***** Given records
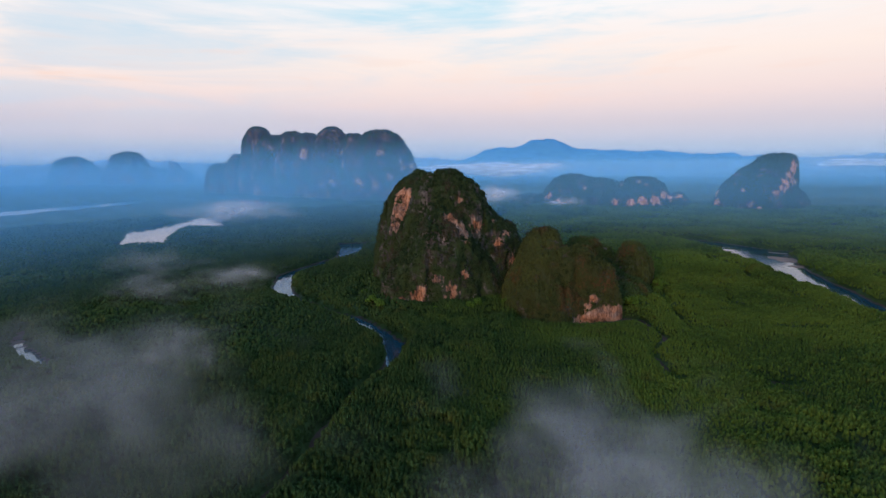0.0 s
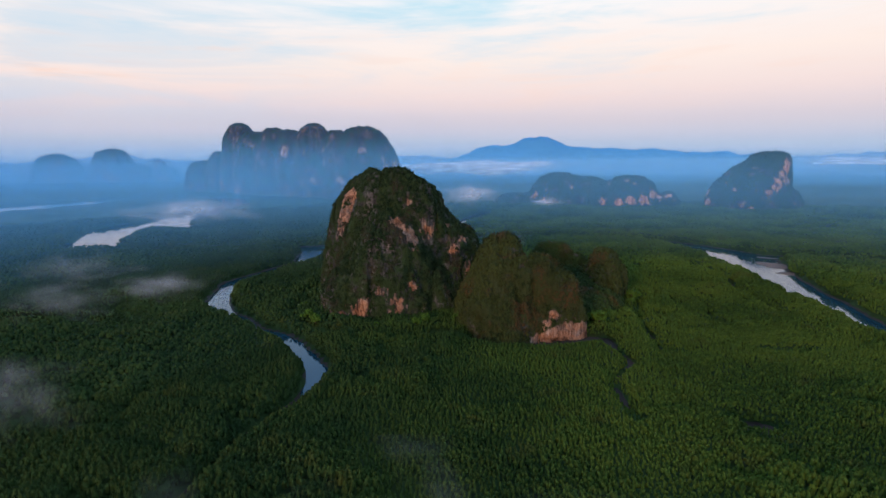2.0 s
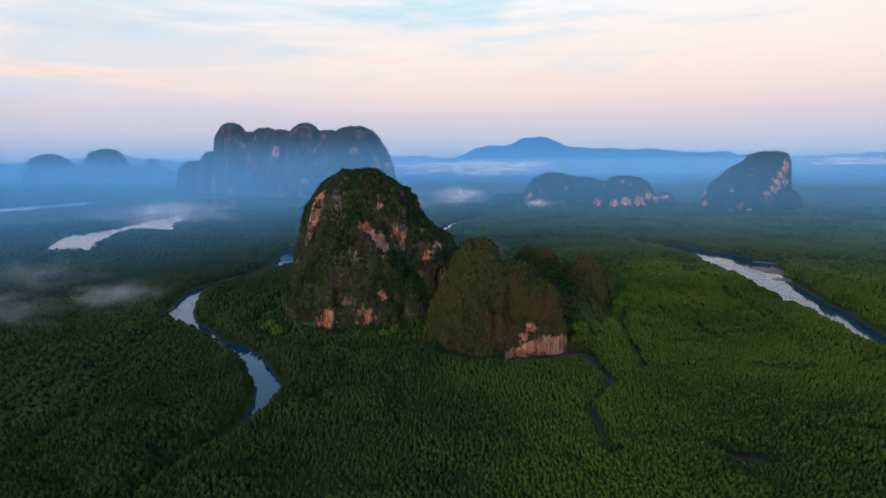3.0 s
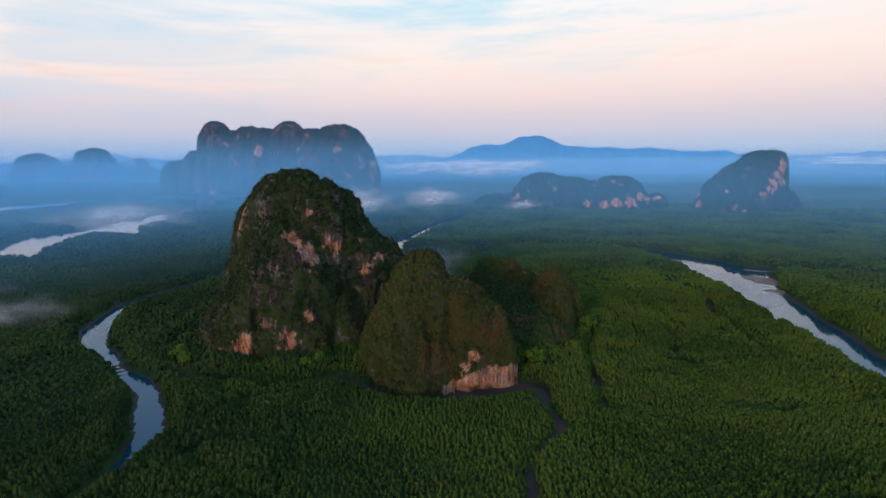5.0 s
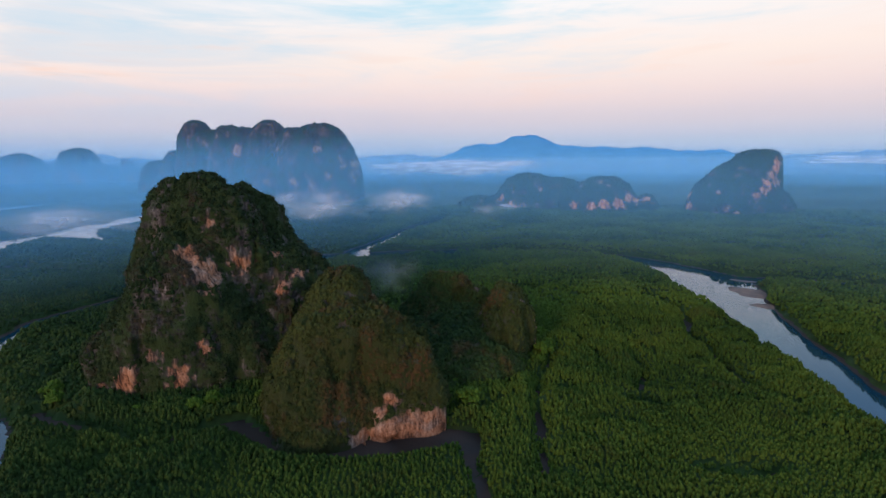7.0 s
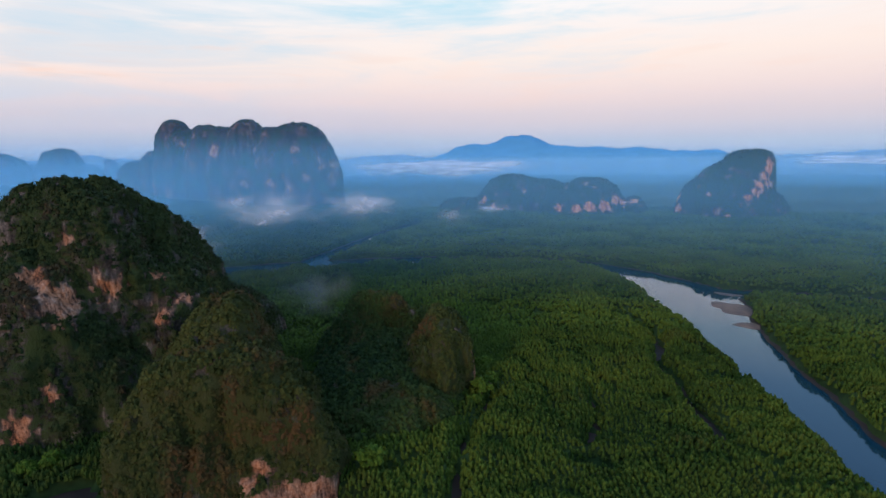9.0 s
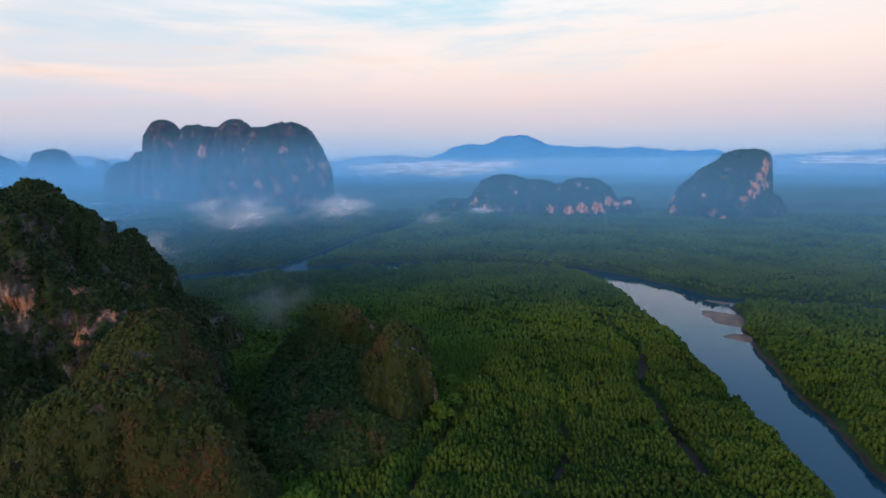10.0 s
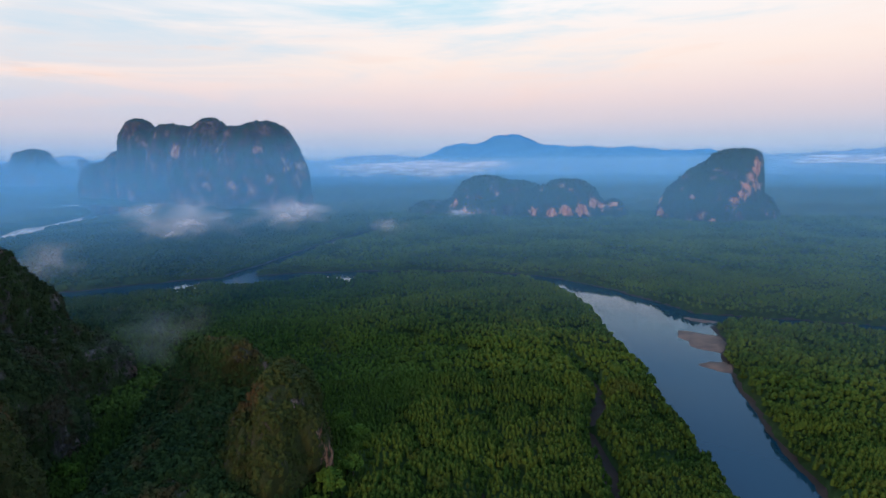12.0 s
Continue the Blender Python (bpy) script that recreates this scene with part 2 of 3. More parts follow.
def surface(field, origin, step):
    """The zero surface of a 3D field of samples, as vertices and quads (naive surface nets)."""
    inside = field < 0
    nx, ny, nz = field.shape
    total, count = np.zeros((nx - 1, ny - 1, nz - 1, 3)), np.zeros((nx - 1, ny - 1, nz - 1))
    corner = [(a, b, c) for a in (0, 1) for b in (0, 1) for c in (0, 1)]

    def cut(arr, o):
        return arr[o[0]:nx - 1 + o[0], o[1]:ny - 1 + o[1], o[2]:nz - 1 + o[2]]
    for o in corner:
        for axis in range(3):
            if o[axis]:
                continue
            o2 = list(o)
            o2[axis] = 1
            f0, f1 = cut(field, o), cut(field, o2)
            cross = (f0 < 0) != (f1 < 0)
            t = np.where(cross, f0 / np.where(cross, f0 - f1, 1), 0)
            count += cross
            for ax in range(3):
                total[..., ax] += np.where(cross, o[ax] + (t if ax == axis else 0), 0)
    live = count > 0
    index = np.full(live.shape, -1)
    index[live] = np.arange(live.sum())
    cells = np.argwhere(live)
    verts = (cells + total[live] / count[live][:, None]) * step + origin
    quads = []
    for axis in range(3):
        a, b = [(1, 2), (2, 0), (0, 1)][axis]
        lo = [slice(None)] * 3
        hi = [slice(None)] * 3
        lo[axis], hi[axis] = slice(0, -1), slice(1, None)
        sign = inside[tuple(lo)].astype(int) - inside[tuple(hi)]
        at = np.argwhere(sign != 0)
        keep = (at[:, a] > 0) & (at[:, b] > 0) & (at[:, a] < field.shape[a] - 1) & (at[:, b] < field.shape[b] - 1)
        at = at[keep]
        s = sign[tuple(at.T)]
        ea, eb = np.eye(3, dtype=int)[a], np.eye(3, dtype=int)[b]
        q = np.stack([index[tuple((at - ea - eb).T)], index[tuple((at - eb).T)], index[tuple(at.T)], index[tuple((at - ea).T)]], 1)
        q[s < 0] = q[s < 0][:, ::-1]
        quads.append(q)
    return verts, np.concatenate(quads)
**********
***** Given records
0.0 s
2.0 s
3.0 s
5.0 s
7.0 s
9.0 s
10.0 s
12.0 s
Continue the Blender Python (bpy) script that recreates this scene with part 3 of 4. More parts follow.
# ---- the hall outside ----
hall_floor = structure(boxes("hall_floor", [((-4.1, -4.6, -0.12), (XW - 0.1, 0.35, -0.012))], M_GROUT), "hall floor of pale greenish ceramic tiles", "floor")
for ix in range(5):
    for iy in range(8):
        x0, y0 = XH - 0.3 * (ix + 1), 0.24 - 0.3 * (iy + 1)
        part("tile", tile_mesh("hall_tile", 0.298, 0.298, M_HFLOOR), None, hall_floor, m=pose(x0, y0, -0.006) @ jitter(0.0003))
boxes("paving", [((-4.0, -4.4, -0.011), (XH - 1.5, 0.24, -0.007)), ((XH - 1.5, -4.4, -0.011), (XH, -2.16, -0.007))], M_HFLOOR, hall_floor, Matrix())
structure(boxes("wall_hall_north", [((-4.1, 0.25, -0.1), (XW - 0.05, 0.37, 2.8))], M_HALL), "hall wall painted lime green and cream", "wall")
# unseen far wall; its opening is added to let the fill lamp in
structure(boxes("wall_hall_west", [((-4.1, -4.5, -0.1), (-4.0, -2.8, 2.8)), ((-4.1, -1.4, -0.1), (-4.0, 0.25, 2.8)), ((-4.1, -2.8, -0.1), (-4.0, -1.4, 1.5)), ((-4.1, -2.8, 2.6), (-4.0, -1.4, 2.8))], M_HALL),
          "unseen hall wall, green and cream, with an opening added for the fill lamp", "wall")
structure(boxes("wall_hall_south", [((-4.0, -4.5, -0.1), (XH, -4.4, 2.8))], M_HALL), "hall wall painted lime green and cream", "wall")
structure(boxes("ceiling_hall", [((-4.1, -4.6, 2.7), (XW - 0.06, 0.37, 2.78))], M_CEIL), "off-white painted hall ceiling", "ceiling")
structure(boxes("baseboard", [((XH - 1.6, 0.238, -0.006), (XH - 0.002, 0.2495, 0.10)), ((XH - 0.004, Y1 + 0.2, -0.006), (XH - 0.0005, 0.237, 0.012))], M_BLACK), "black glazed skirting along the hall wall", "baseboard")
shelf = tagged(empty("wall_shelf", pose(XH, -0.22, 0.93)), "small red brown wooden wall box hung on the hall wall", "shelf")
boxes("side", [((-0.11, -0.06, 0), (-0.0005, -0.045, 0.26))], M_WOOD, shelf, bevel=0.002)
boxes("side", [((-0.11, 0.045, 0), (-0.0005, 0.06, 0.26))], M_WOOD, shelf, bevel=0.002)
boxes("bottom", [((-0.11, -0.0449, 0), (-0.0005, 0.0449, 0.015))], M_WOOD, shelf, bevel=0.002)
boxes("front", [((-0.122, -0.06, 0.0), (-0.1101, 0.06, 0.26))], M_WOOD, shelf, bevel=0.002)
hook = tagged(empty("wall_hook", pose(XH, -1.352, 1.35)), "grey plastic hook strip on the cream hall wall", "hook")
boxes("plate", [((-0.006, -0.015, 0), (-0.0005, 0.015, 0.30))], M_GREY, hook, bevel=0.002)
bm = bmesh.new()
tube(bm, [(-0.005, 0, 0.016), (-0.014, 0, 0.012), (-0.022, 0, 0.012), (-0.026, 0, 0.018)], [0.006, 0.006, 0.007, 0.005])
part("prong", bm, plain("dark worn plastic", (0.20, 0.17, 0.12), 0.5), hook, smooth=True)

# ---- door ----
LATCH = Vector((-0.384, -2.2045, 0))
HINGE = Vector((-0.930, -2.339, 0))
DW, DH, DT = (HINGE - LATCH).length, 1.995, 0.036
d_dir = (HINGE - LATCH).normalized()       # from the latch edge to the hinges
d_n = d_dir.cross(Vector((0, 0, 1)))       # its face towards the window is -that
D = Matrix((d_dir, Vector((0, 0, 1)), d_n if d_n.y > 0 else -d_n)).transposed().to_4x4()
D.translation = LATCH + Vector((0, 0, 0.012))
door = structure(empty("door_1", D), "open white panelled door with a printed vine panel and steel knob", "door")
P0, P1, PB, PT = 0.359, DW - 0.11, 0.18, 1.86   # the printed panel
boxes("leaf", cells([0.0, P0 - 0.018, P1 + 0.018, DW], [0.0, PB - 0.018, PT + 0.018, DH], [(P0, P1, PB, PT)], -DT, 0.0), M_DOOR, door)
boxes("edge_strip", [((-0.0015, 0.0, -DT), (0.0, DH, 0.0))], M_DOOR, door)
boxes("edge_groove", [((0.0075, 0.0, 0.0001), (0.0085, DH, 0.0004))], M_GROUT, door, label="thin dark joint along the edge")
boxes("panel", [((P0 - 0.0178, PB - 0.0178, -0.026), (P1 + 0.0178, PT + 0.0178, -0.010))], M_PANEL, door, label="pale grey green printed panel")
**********
### Short exercise
Write out each line of the data that holds the string "More".

### The output
Continue the Blender Python (bpy) script that recreates this scene with part 2 of 3. More parts follow.
Continue the Blender Python (bpy) script that recreates this scene with part 3 of 4. More parts follow.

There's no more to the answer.